Paperbacks to Look Out for in January 2019: Part One

Cover imageI’ve read three of the paperbacks that have caught my eye for January, one of which is Jim Powell’s Things We Nearly Knew, a slice of American small town life seen through the eyes of an unnamed bartender. I’d enjoyed Powell’s second novel, Trading Futures, a few years back, admiring its narrator’s waspishly funny inner monologue. This one’s infused with a gentler humour, the themes it tackles much weightier. Our narrator and his wife lie in bed mulling over events in the bar they run together. One day Arlene walks in, all glamour and sophistication, asking if they’ve heard of a man named Jack. Powell’s story unfolds through the bartender’s memories of the nine months Arlene occupied her bar stool, slipping in details of his apparently prosaic marriage, less transparent than he might have thought. A thoroughly enjoyable piece of storytelling.

Roland Schimmelpfennig’s One Clear Ice-cold January Morning at the Beginning of the Twenty-First Century is set largely in Berlin, one of my favourite European cities, and translated by Jamie Bulloch whose name I’ve come to associate with interesting fiction. It begins with a wolf crossing the frozen river which marks the border between Poland and Germany. As the wolf’s journey progresses, so do the intersecting stories of the characters who glimpse it, and some who don’t, in this carefully constructed intricate piece of fiction which offers a picture of Berlin a decade or so after east and west became one. One of my books of 2018.Cover imge

Winding back another thirty years in German history, Lutz Seiler’s award-winning Kruso is set on Hiddensee – a Baltic island legendary as a destination for idealists and rebels against the East German state – where in 1989 a young student has fled a dreadful tragedy. Once there, he gets a job washing dishes at the island’s most popular restaurant and becomes friends with the eponymous Kruso to whom the seasonal workers seem to be in thrall. ‘As the wave of history washes over the German Democratic Republic, the friends’ grip on reality loosens and life on the island will never be the same’ say the publishers.

Rupert Thomson takes us over the border with Never Anyone But You based on the true story of Claude Cahun and Marcel Moore who meet and fall in love in early twentieth-century small town France.
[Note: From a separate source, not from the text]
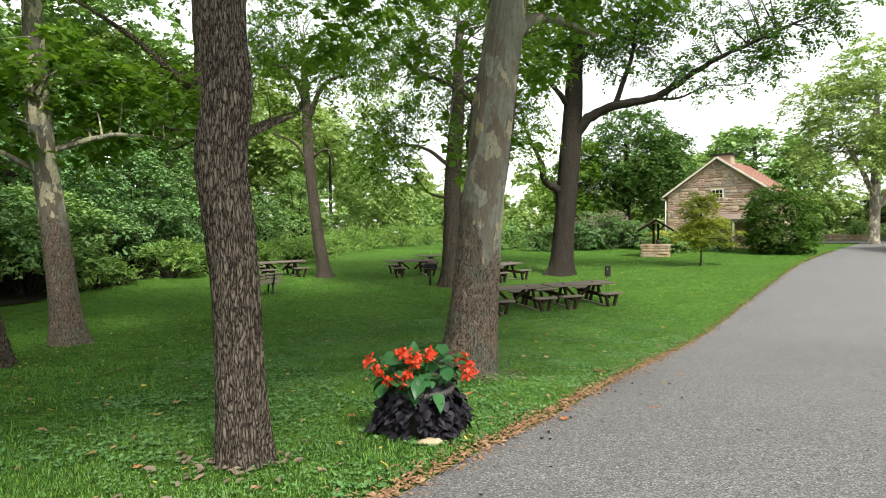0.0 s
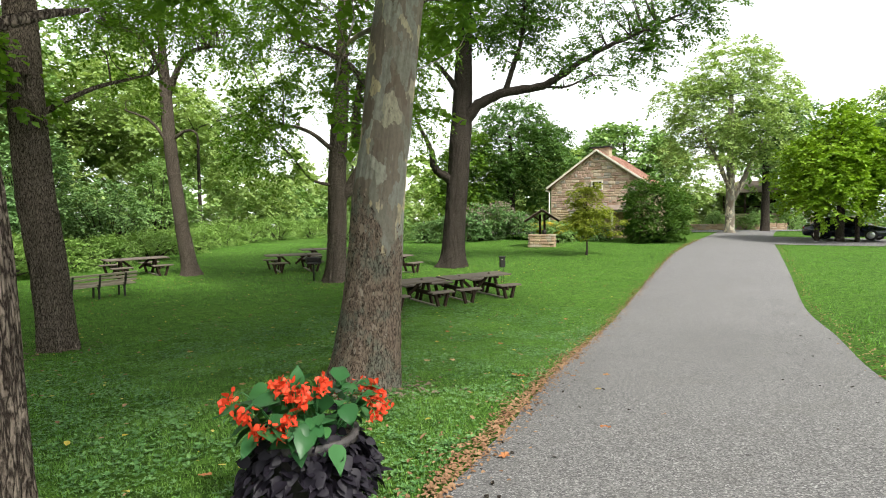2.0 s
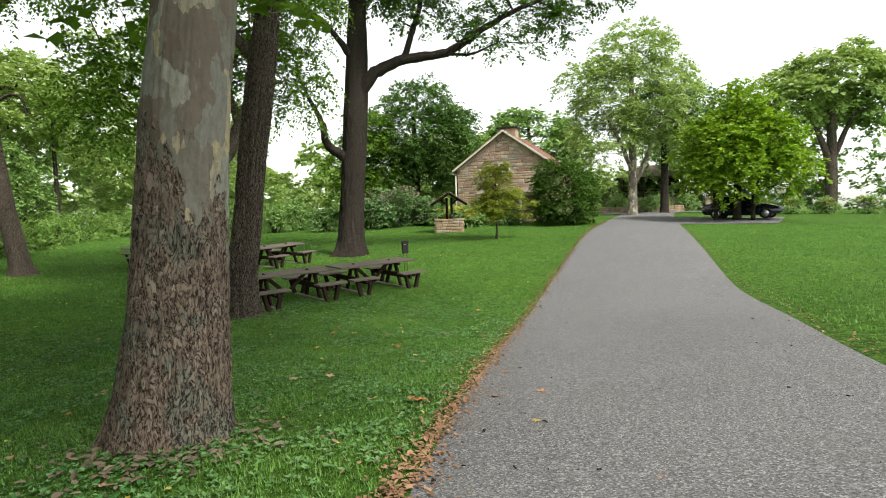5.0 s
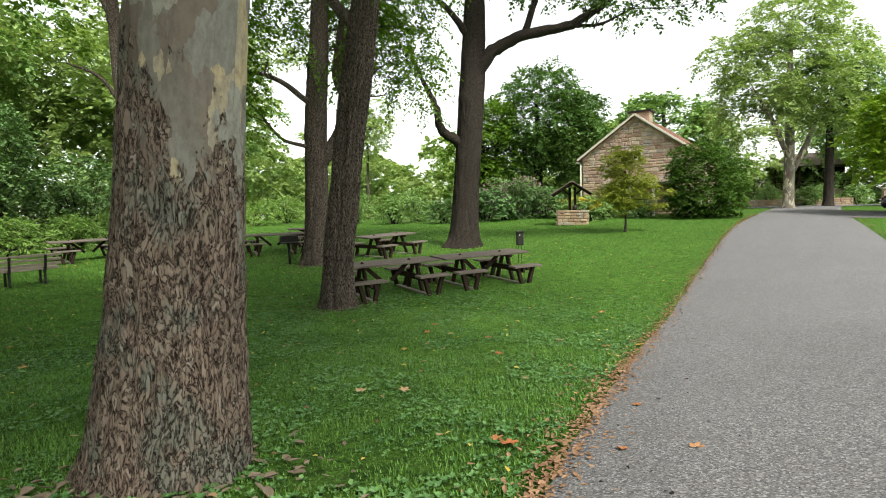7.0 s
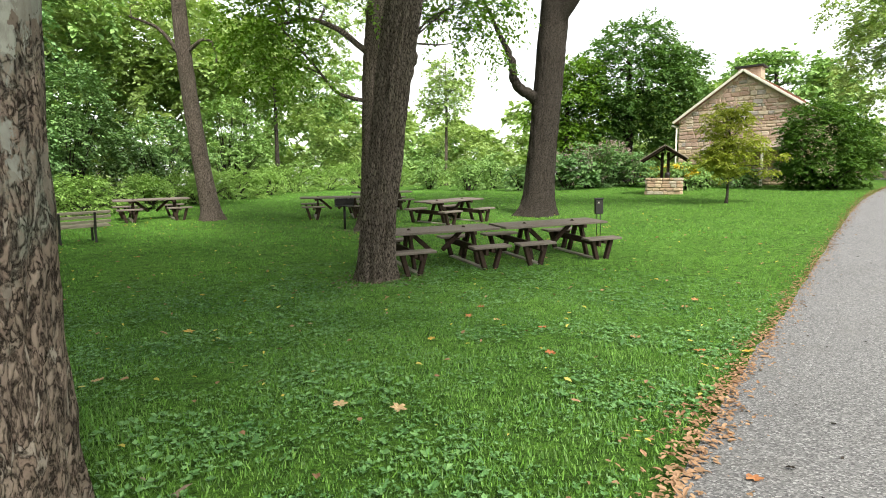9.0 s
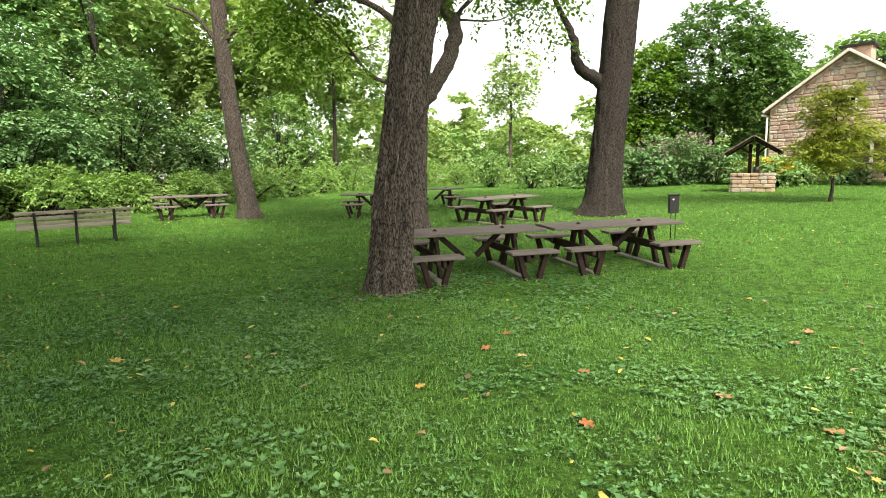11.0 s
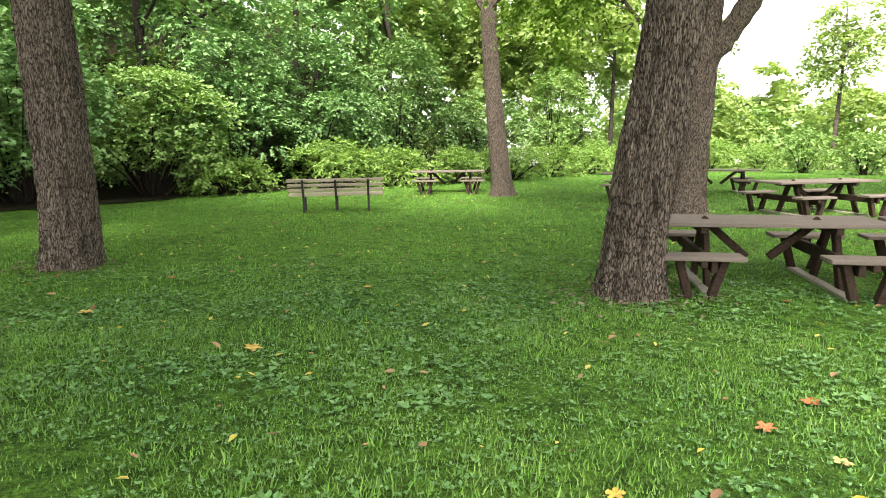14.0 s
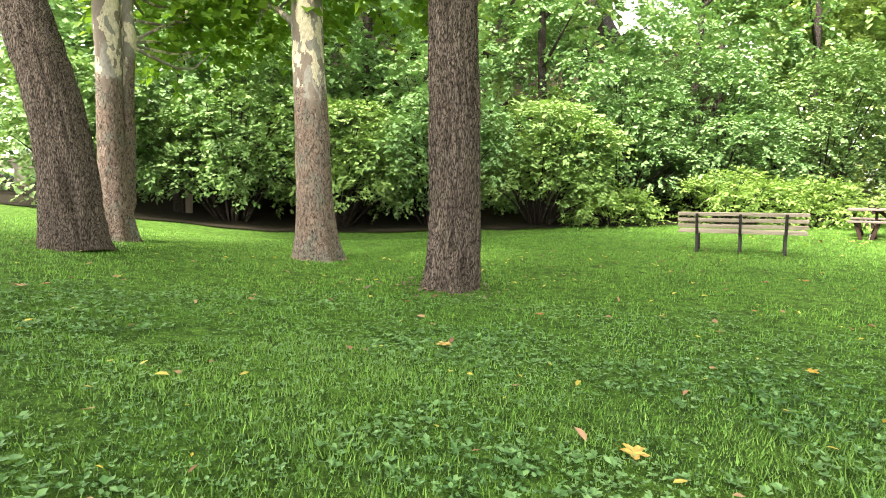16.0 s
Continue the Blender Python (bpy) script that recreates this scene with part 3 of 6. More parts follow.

Moving to Paris, they immerse themselves in the world of Hemingway and Dali, producing a series of avant-garde photographs. On the eve of war, they flee to Jersey where their anti-Nazi propaganda puts their lives in danger. ‘Never Anyone but You explores the gripping true story of two extraordinary women who challenged gender boundaries, redefining what it means to be a woman, and ultimately risked their lives in the fight against oppression. Theirs is a story that has been hidden in the margins of history’ according to the publishers which sounds fascinating.

Cover imageI’m rounding off this first batch with Hermes Gowar’s The Mermaid and Mrs Hancock, which we shadow judges picked as our winner for the Young Writer of the Year Award. It begins in 1785 with a Deptford merchant taking delivery of a wizened figure said to be a mermaid. Across town, a courtesan sits pondering what to do now her patron has died. Gowar’s novel has more than a touch of the morality tale about it along the lines of Thackeray’s Vanity Fair or Michel Faber’s The Crimson Petal and the White, exploring the position of women in eighteenth-century society all wrapped up in a good old-fashioned bit of storytelling replete with period detail and a pleasing helping of sly wit.

That’s it for the first part of January’s paperback preview. A click on a title will take you to my review for the three I’ve read and to a more detailed synopsis for the other two. If you’d like to catch up with January’s new titles they’re here and here. More paperbacks soon…

13 thoughts on “Paperbacks to Look Out for in January 2019: Part One”

  1. I’m betting The Mermaid and Mrs. Hancock (which I really enjoyed) appears on the long list for The Walter Scott Prize for Historical Fiction when it’s announced February/March time. If it does, remember, you heard it here first

  2. I’m sure The Mermaid and Mrs Hancock will be a massive success when it comes out in paperback, the cover image alone will catch the eye. Speaking of cover art, that’s an interesting design on the Powell. Is the novel set in the past?